Eh, bisa dibilang kami beruntung. Karena kami masuknya lewat pintu single player. Yang mana yang naik bukan rombongan. Sedang kami bersebelas. Pantesan, kok di sisi line kanan kami, orang-orang pada ngantri. Kami kok lempeng aja jalan ke depan. Sampai di TKP. Kami langsung di barisan paling depan. Tapi Karena single player, aturannya yang naik dari line kami adalah satu per satu. Thank to Mas Edy yang booingin petugasnya. Akhirnya kami semua diperbolehkan naik. Padahal, jika kami ikut line ngantri, bisa hampir sejam loh. Eh, itu kami ngantri ga sampe 10 menit.

Thank juga buat mbak petugasnya yang cepet ambil keputusan.

Puas memanjakan adrenalin. Kami pun istirahat, foto-fotoan. Makan siang. Lalu lanjut nonton water world yang keren. Pertunjukkan air yang bisa membuat penonton basah. Syukur Alhamdulillah saya ga kena semprot atau diguyur air. Jujur saya lebih takut tersiram air daripada naik Battlestar. Soalnya saya Cuma bawa 1 celana jeans panjang untuk 4 hari tour. Hahah

FYI : diantara semua peserta tour, barang bawaan saya paling minim. Saya Cuma pake tas backpack item sehari hari, isinya 4 kaos, 1 kemeja, 1 boxer, dan 5 celana dalam. Tambah 1 sandal. Udah itu aja. Bahkan masih banyak ruang di tas saya. Soalnya saya paling ogah ribet dengan barang bawaan. Kalo jalan-jalan atau kemana gitu, saya usahakan bawa barang/baju seminim mungkin. Satu tas sudah cukup. Tas backpack juga enak karena bisa diboyong kemana-mana sementara tangan bisa melakukan kegiatan lain.

 

Well, ke luar negeri gratis itu enak banget. Hahaha. Walau ada rasa kurang puas karena waktu yang habis di jalan. Mau complain pun kok kesannya ga terima kasih banget.

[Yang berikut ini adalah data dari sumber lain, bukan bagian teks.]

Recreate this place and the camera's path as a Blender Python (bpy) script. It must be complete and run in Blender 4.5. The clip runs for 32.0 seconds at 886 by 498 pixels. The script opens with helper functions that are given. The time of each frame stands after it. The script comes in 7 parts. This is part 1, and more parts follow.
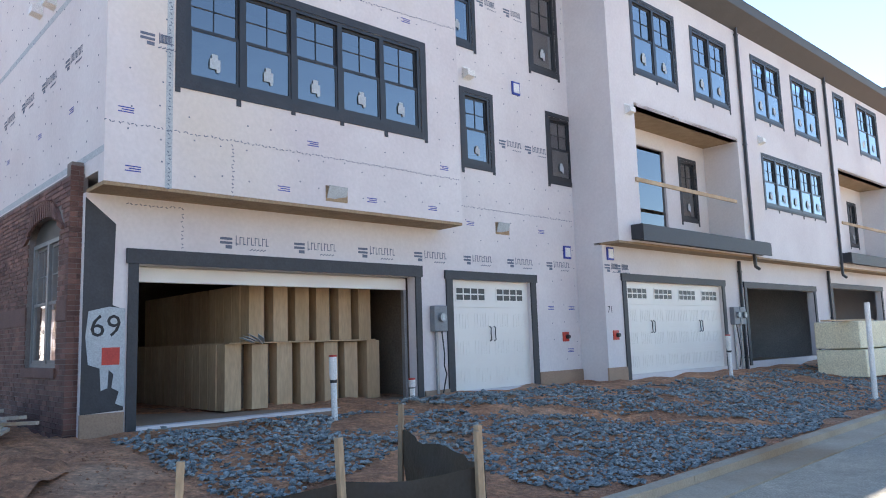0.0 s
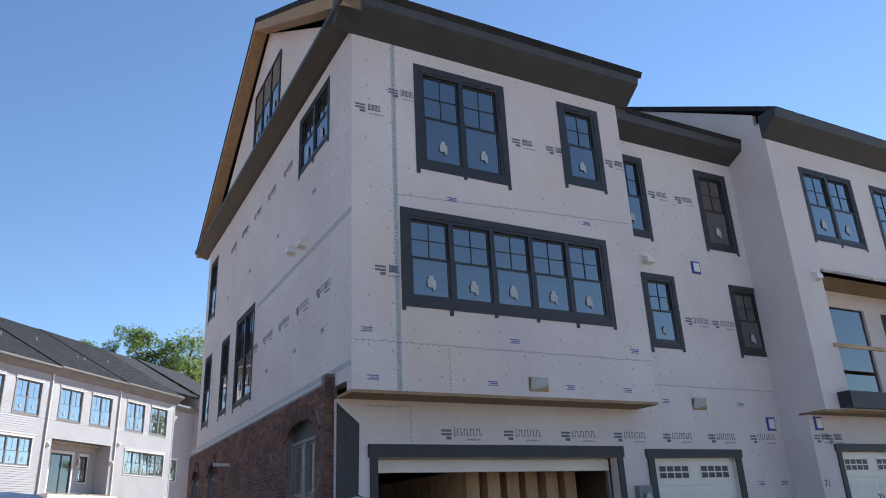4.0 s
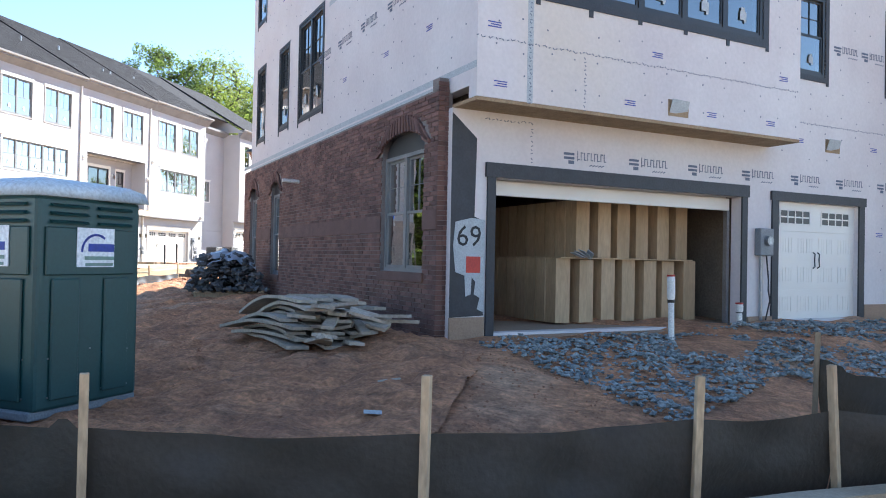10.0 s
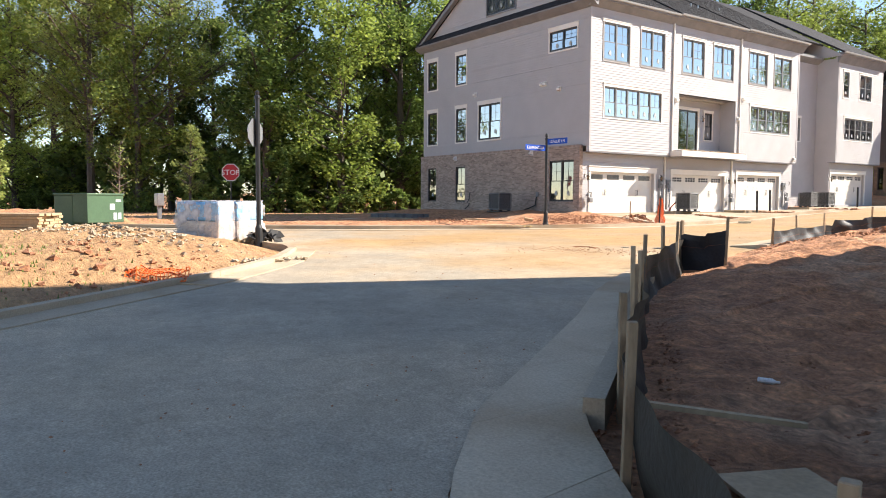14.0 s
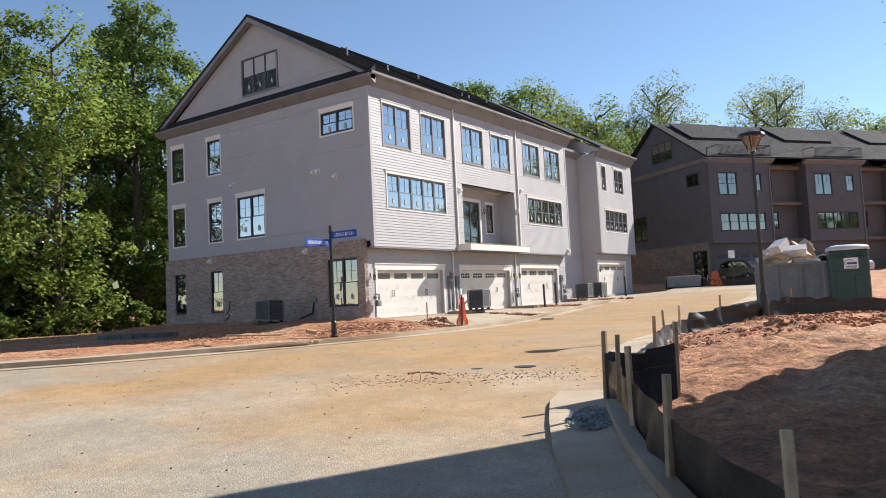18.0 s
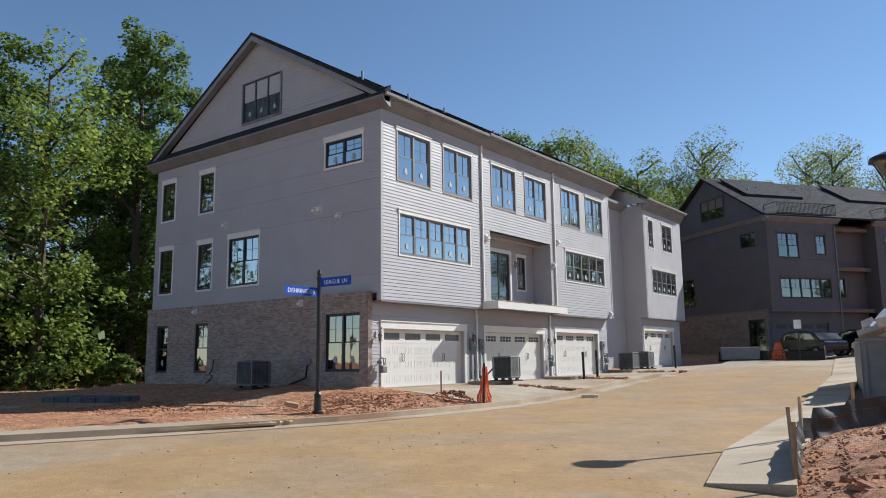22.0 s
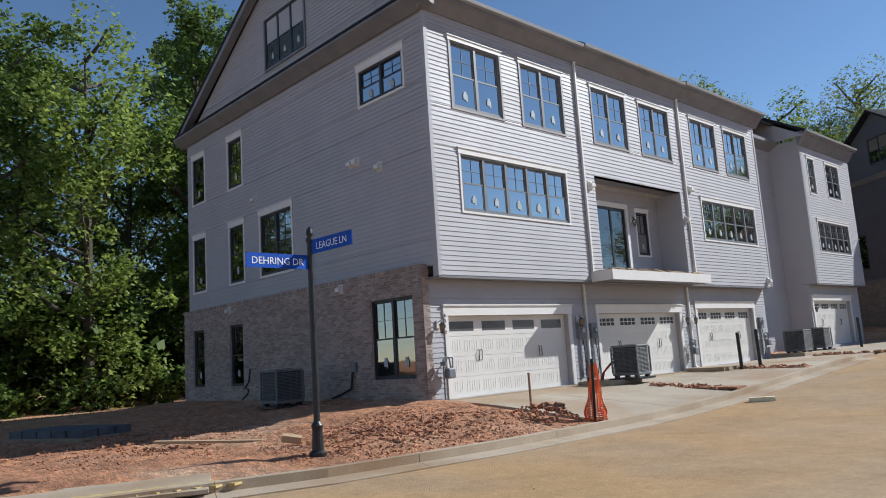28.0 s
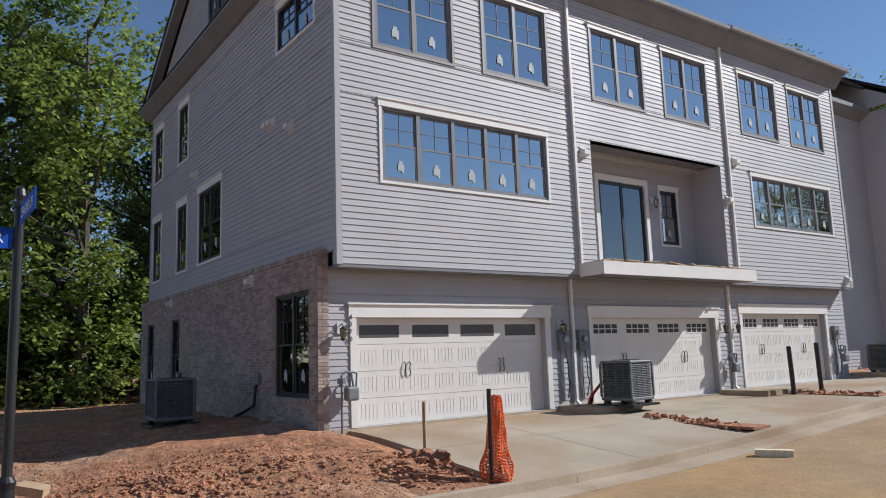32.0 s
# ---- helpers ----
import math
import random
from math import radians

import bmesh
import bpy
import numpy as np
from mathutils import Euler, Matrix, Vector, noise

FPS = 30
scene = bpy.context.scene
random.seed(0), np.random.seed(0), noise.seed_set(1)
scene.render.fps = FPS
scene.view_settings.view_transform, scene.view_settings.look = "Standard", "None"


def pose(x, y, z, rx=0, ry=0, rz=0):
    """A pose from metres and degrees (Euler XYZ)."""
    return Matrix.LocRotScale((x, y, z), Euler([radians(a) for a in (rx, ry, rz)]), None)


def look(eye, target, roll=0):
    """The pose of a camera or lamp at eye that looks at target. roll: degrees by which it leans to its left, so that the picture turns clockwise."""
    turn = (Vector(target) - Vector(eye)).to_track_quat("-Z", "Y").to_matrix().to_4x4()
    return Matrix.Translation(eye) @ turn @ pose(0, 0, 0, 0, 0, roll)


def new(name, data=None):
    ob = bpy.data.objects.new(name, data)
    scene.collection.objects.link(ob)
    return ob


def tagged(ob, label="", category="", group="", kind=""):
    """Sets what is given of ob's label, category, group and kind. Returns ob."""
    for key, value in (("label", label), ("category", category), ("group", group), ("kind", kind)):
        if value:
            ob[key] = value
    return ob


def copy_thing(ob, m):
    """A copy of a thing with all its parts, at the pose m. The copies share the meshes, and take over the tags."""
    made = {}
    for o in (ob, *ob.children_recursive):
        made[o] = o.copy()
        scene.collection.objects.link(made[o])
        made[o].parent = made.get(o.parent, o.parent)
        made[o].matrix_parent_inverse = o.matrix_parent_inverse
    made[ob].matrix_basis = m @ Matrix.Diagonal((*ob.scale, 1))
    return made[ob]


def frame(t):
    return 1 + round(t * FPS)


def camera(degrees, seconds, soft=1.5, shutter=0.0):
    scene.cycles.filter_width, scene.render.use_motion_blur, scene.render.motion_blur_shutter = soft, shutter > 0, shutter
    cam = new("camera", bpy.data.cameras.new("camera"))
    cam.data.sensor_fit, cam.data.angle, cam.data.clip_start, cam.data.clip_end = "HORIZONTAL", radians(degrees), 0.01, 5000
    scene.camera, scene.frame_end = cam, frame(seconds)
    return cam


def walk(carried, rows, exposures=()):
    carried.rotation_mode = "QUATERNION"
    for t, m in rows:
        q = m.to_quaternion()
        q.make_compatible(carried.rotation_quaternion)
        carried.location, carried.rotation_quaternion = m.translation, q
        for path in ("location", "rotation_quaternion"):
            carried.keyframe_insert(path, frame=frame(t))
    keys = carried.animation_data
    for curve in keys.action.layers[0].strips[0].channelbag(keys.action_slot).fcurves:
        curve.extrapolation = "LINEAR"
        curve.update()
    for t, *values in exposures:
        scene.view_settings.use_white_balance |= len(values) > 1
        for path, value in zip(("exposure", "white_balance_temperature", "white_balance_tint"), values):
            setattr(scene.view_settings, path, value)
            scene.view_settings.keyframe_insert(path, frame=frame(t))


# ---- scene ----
cam = camera(62.31, 32.0, soft=1.0)

PATH = [
    (0.0, pose(-0.154, 0.113, 1.550, 97.20, 1.82, -1.50)),
    (0.5, pose(-0.163, -0.178, 1.547, 98.94, 1.98, 0.31)),
    (1.0, pose(-0.163, -0.501, 1.550, 101.46, 1.86, 3.31)),
    (1.5, pose(-0.141, -0.794, 1.563, 105.50, 2.08, 6.49)),
    (2.0, pose(-0.200, -1.085, 1.583, 110.01, 2.31, 9.05)),
    (2.5, pose(-0.289, -1.324, 1.607, 113.44, 2.55, 11.13)),
    (4.5, pose(-0.165, -1.436, 1.676, 108.28, 2.68, 13.43)),
    (5.0, pose(-0.142, -1.366, 1.665, 105.29, 2.55, 8.67)),
    (5.5, pose(-0.122, -1.280, 1.631, 102.77, 2.72, 3.19)),
    (6.0, pose(-0.057, -1.216, 1.591, 100.84, 2.80, -1.71)),
    (6.5, pose(0.005, -1.171, 1.560, 99.34, 2.60, -6.00)),
    (7.0, pose(0.006, -1.106, 1.543, 98.50, 1.82, -9.24)),
    (7.5, pose(-0.154, -1.000, 1.542, 97.69, 1.55, -9.94)),
    (8.0, pose(-0.511, -0.922, 1.556, 96.78, 1.80, -6.72)),
    (8.5, pose(-0.955, -0.851, 1.575, 95.15, 1.56, -1.28)),
    (9.0, pose(-1.393, -0.552, 1.584, 93.54, 0.95, 3.75)),
    (9.5, pose(-1.790, -0.307, 1.575, 92.38, 0.03, 7.72)),
    (10.0, pose(-2.181, -0.035, 1.567, 90.79, -1.11, 13.82)),
    (10.5, pose(-2.631, 0.235, 1.572, 88.60, -1.40, 22.52)),
    (11.0, pose(-3.228, 0.468, 1.552, 86.08, -2.25, 33.29)),
    (11.5, pose(-3.846, 0.733, 1.520, 84.25, -3.23, 44.67)),
    (12.0, pose(-4.527, 0.883, 1.507, 83.58, -3.43, 55.25)),
    (12.5, pose(-5.183, 1.088, 1.512, 83.74, -2.45, 59.51)),
    (13.0, pose(-5.734, 1.346, 1.513, 84.69, -1.37, 60.18)),
    (13.5, pose(-6.381, 1.649, 1.521, 85.74, -0.75, 57.84)),
    (14.0, pose(-6.984, 1.989, 1.534, 86.19, -0.26, 54.28)),
    (14.5, pose(-7.639, 2.340, 1.532, 85.97, 0.42, 51.63)),
    (16.5, pose(-10.475, 3.946, 1.458, 87.40, 1.33, 40.73)),
    (17.0, pose(-11.040, 4.368, 1.503, 89.71, 2.04, 36.96)),
    (17.5, pose(-11.577, 4.845, 1.602, 92.38, 2.87, 35.28)),
    (18.0, pose(-12.057, 5.291, 1.678, 93.80, 2.78, 35.25)),
    (18.5, pose(-12.387, 5.783, 1.704, 94.37, 2.67, 36.22)),
    (19.0, pose(-12.743, 6.303, 1.706, 94.35, 2.83, 37.67)),
    (19.5, pose(-13.042, 6.844, 1.708, 94.43, 2.76, 39.39)),
    (20.0, pose(-13.360, 7.462, 1.716, 94.44, 2.35, 40.45)),
    (20.5, pose(-13.706, 8.126, 1.727, 95.00, 1.53, 40.64)),
    (21.0, pose(-14.082, 8.755, 1.769, 96.23, 0.82, 40.14)),
    (21.5, pose(-14.466, 9.326, 1.836, 97.32, 0.43, 38.95)),
    (22.0, pose(-14.884, 9.876, 1.902, 98.54, 0.73, 37.46)),
    (22.5, pose(-15.436, 10.306, 1.950, 100.02, 1.51, 37.06)),
    (23.0, pose(-15.921, 10.804, 1.976, 101.05, 2.15, 38.04)),
    (23.5, pose(-16.396, 11.303, 1.989, 101.54, 2.56, 38.78)),
    (24.0, pose(-16.851, 11.853, 1.999, 102.48, 2.61, 39.03)),
    (24.5, pose(-17.265, 12.432, 2.004, 103.57, 2.37, 39.32)),
    (26.5, pose(-18.456, 14.795, 2.015, 101.15, 3.37, 41.15)),
    (27.0, pose(-18.654, 15.396, 2.015, 100.09, 3.39, 42.57)),
    (27.5, pose(-18.792, 16.047, 2.009, 99.17, 3.49, 45.03)),
    (28.0, pose(-18.950, 16.702, 2.002, 98.33, 3.72, 47.40)),
    (28.5, pose(-19.131, 17.418, 2.003, 98.37, 3.28, 48.35)),
    (29.0, pose(-19.307, 18.186, 2.016, 98.89, 2.93, 47.75)),
    (29.5, pose(-19.450, 18.960, 2.040, 99.29, 2.53, 47.12)),
    (30.0, pose(-19.555, 19.717, 2.070, 99.71, 2.34, 47.59)),
    (30.5, pose(-19.635, 20.458, 2.106, 99.97, 2.10, 49.14)),
    (31.0, pose(-19.695, 21.208, 2.146, 99.07, 1.63, 50.82)),
    (31.5, pose(-19.798, 21.973, 2.188, 98.11, 1.38, 52.79)),
    (32.0, pose(-19.921, 22.709, 2.230, 98.25, 1.95, 55.24)),
]
walk(cam, PATH, [(0.0, 2.25, 6200, 9), (2.0, 1.07, 5900, 8), (4.5, 1.17, 6000, 8), (7.0, 1.27, 6200, 8), (8.0, 1.22, 6200, 8), (9.0, 2.15, 6200, 8), (10.0, 2.25, 6100, 8), (11.0, 2.1, 6500, 8), (13.0, 1.74, 7000, 11), (14.5, 1.54, 7000, 11), (17.0, 1.25, 6600, 10), (19.0, 0.78, 6400, 10), (21.0, 0.62, 6200, 8), (24.0, 0.48, 5750, 6), (29.0, 0.4, 5850, 8), (32.0, 0.3, 5950, 10)])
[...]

Seperti perjalanan lain saya, nikmati aja. Apapun yang terjadi, justru itu nilai serunya. The X factor nya.

Mendarat di Surabaya hari Minggu, 1 januari jam 11.30 malam. Sampai rumah jam 12 an. Esoknya, kami masuk kerja jam 8 pagi. Oh…. Saya pun terkena Post holiday Syndrome. Kerja ga semangat blas, males puol, ngantuk, bengong dan senyam senyum sendiri mengingat hal-hal yang lucu dan seru. Dan itu berlangsung selama seminggu.